Mons. Vegliò: aprire canali umanitari per soccorrere i profughi in mare
“L’accoglienza è un dovere dell’Europa nei confronti di questi uomini e di queste
donne e quindi chiediamo ai governi europei di fare tutto il possibile per soccorrere
i barconi che si incontrano nel mare”. L’appello è stato pronunciato ieri sera da
mons. Antonio Maria Vegliò, presidente del Pontificio Consiglio per i Migranti e gli
Itineranti, in occasione della veglia di preghiera per le vittime dei viaggi verso
l’Europa “Morire di speranza”, celebrata a Roma, nella Basilica di Santa Maria in
Trastevere, e organizzata da Comunità di Sant’Egidio, Fondazione Migrantes, Centro
Astalli, Federazione Chiese Evangeliche in Italia, Caritas italiana e Acli. “A tutti
chiediamo di vivere la dimensione dell’accoglienza – ha sottolineato mons. Vegliò
citato dall'agenzia Sir - sapendo che nell’accogliere non si perde mai nulla, ma si
coglie un’occasione preziosa per ritrovare anche la nostra umanità”. “Nei piccoli
centri e paesi dove sono ospitati i rifugiati – ha aggiunto -, molti italiani hanno
dimostrato con i loro gesti, offrendo i vestiti e andando a trovare i profughi, come
hanno fatto i cittadini di Lampedusa, che c’è più gioia nell’accoglienza che non nel
chiudersi”. Dal 1990 ad oggi almeno 17.597 persone sono morte nei viaggi lungo le
frontiere dell’Europa. Nei primi cinque mesi del 2011 sono stati già 1820 i morti
nel Mediterraneo, di cui 1633 in viaggio verso l’Italia. “Questi ultimi mesi – ha
commentato mons. Vegliò - sono stati tragici per le morti in mare. Tra le imbarcazioni
partite dalla Libia, alcune erano così mal ridotte che, appena fuori dalle acque territoriali
libiche, già imbarcavano acqua”. “Ricordare queste persone – ha concluso - diventa
un impegno per risvegliare le coscienze e aiutare ad agire per il bene di tutti”.

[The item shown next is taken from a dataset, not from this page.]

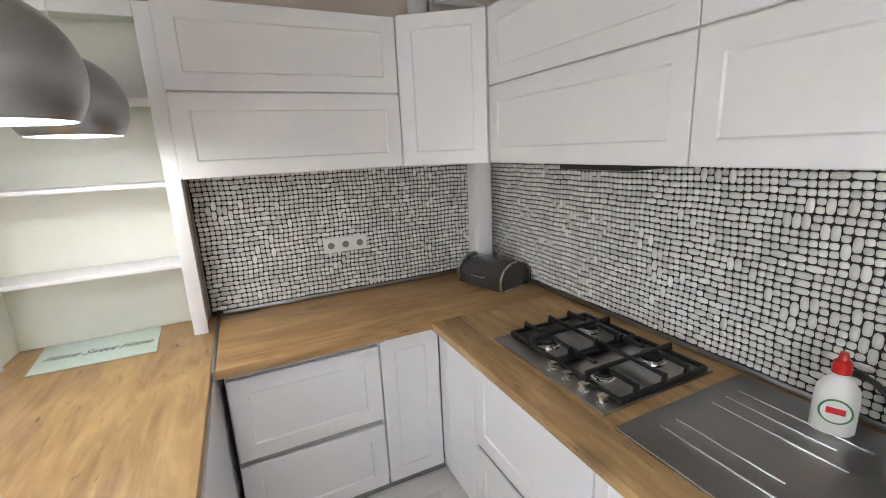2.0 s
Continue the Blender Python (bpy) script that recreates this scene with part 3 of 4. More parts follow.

Le organizzazioni promotrici fanno appello alla comunità internazionale e alle istituzioni
affinché “si proceda all’apertura urgente di canali umanitari e si garantisca il trasferimento
delle persone verso luoghi sicuri. Solo uno sforzo congiunto in questo senso può permettere
alle persone in fuga di non rischiare la propria vita in mare”. (M.G.)